Tools such as Python BCC make this exercise fairly trivial.
# observe.py
from bcc import BPF
BPF(text='int kprobe__tcp_conn_request(struct request_sock_ops *rsk_ops, const struct tcp_request_sock_ops *af_ops, struct sock *sk, struct sk_buff *skb) { bpf_trace_printk("qlen: *sock.sk_ack_backlog"); return 0; }').trace_print()
Additionally the ss(8) command makes extremely quick work of this exercise.
# ss -lnt
State Recv-Q Send-Q Local Address:Port Peer Address:PortProcess
LISTEN 17 4096 0.0.0.0:80 0.0.0.0:*
I wrote a working example of an eBPF kprobe implementation in Rust as I intend on adding more advanced metrics in the future that shows the detail and some more of my research in a project called q.
The q project contains a directory /servers which houses a set of dysfunctional servers written in C that can be used to simulate the metrics.
Regardless of where you are surfacing the data, there will be trade-offs and limitations to what specific metrics you are interested in.
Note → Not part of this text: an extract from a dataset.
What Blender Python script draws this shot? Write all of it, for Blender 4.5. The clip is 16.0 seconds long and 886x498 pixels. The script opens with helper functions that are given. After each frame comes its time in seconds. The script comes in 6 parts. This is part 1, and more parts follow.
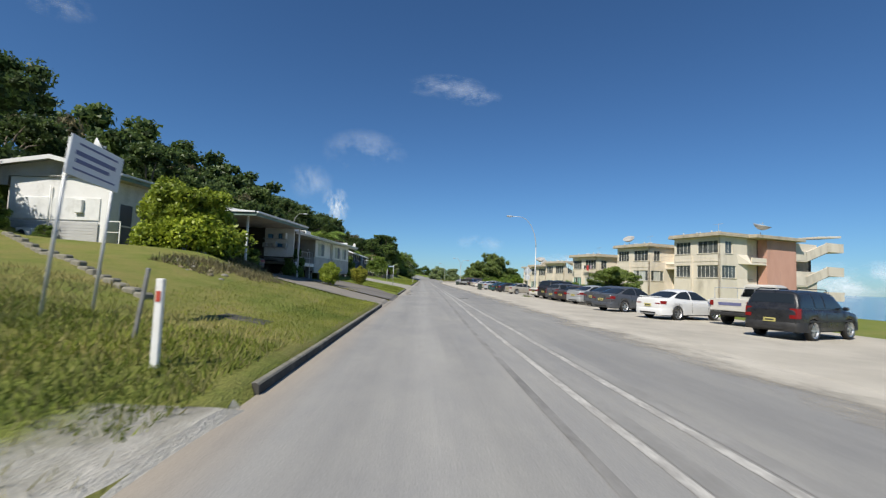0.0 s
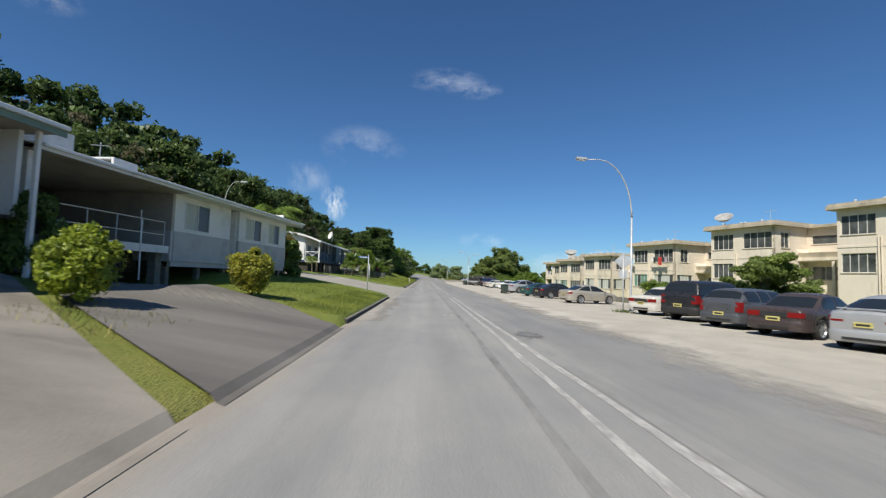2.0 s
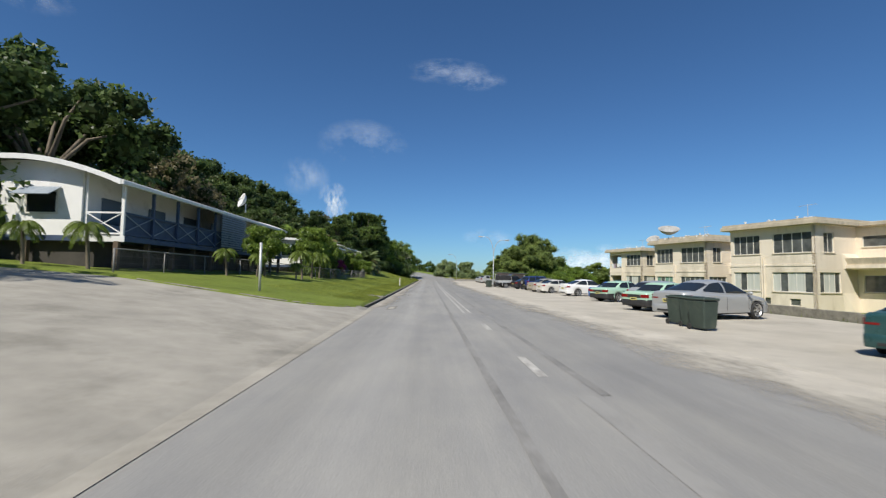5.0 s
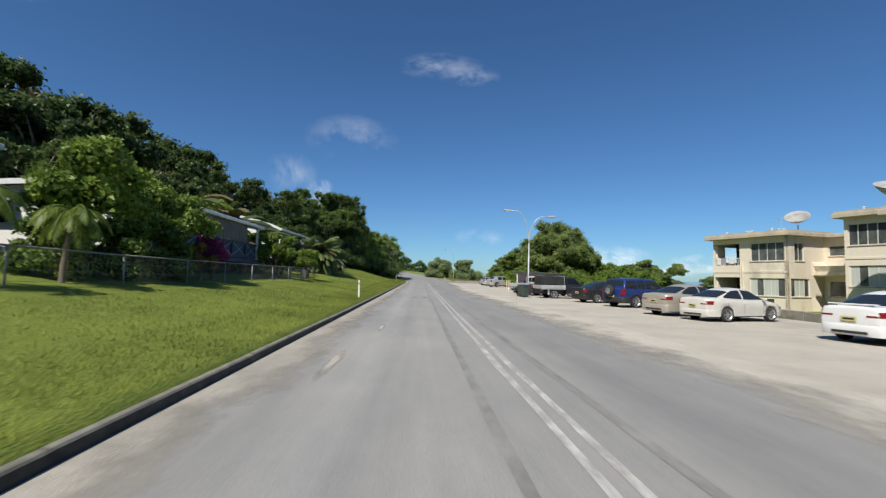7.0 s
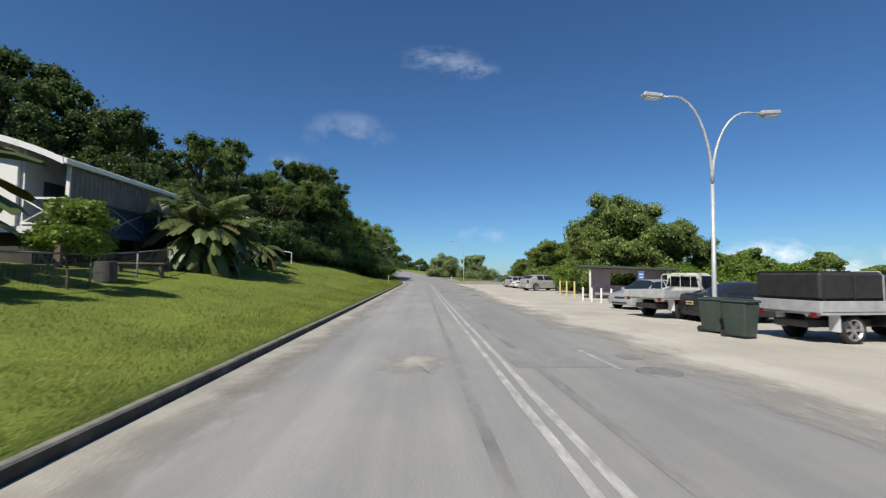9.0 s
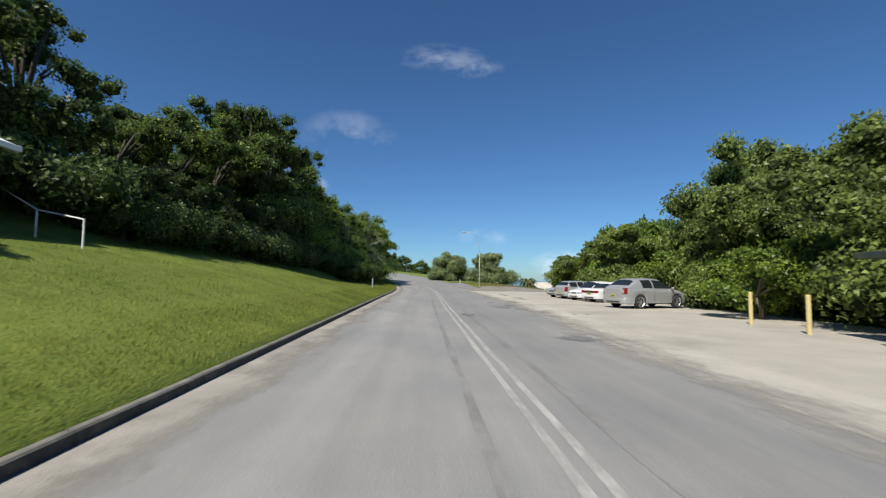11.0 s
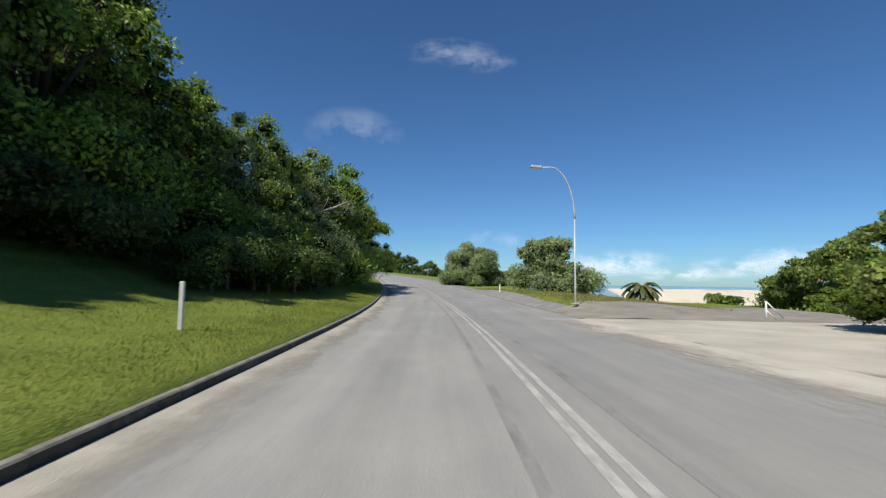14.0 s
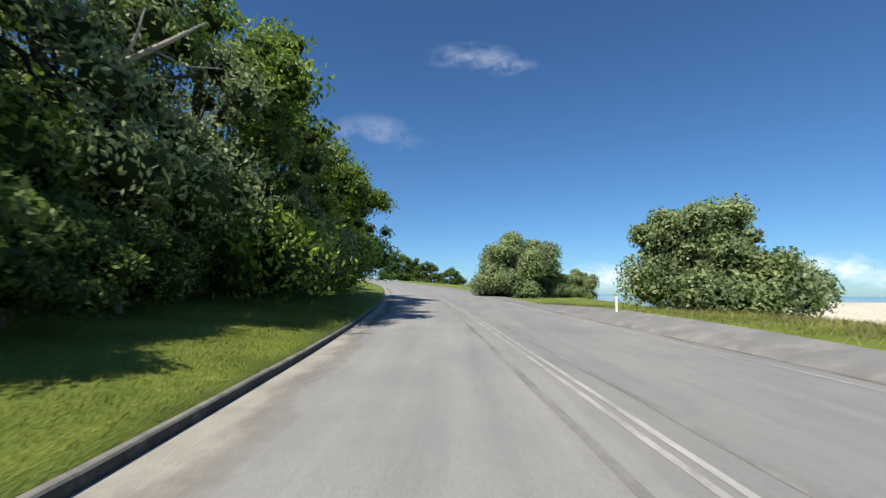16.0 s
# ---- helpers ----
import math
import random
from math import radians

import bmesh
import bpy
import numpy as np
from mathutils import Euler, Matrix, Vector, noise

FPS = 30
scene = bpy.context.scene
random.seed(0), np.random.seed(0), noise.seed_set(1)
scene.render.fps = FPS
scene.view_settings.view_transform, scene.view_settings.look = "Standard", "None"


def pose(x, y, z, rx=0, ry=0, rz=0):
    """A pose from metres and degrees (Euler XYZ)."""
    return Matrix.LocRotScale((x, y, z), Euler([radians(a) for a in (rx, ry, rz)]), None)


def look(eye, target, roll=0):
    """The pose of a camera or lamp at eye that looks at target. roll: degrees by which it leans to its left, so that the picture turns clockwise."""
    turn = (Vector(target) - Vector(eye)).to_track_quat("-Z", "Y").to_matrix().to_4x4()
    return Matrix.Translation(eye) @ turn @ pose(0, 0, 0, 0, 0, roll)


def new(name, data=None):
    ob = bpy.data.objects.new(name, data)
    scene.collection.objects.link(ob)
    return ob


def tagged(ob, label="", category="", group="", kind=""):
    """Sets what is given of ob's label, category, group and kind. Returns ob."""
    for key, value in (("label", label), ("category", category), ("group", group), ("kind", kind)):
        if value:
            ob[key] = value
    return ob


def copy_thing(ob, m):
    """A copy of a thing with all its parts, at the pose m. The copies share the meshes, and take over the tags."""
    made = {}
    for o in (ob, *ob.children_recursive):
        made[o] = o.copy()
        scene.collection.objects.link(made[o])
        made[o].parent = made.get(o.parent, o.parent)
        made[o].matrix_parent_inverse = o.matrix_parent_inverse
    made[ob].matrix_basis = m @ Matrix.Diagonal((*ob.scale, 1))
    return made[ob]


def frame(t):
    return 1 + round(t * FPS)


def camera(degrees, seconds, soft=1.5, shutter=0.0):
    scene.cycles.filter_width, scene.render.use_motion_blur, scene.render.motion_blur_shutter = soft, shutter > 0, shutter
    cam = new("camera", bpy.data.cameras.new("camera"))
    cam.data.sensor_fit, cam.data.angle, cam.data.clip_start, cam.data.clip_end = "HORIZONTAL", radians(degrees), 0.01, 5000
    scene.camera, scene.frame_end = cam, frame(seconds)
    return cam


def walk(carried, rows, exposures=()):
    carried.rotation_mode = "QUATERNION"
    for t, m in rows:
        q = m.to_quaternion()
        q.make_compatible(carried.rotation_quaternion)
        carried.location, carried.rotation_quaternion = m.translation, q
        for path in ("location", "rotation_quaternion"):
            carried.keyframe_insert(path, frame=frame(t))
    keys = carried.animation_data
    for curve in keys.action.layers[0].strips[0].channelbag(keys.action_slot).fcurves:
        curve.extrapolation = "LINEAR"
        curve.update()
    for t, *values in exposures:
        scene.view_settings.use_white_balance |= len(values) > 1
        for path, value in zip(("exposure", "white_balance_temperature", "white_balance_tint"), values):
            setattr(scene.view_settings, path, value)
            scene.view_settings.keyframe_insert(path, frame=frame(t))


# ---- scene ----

The kernel networking stack isn’t as complicated as you might think as soon as you are sufficiently above net device (tcpdump, wireshark, network devices, etc).
A quick brush up on the relationship between Linux system calls and the TCP handshake makes quick work of understanding the relationship between listen() and accept().
TCP is a stateful protocol, and the connections must exist somewhere while we wait for SYN,ACK from the server.
In our case, this place is the Linux backlog queue which can be a pain to learn about the hard way in the event your servers are no longer accepting new connections.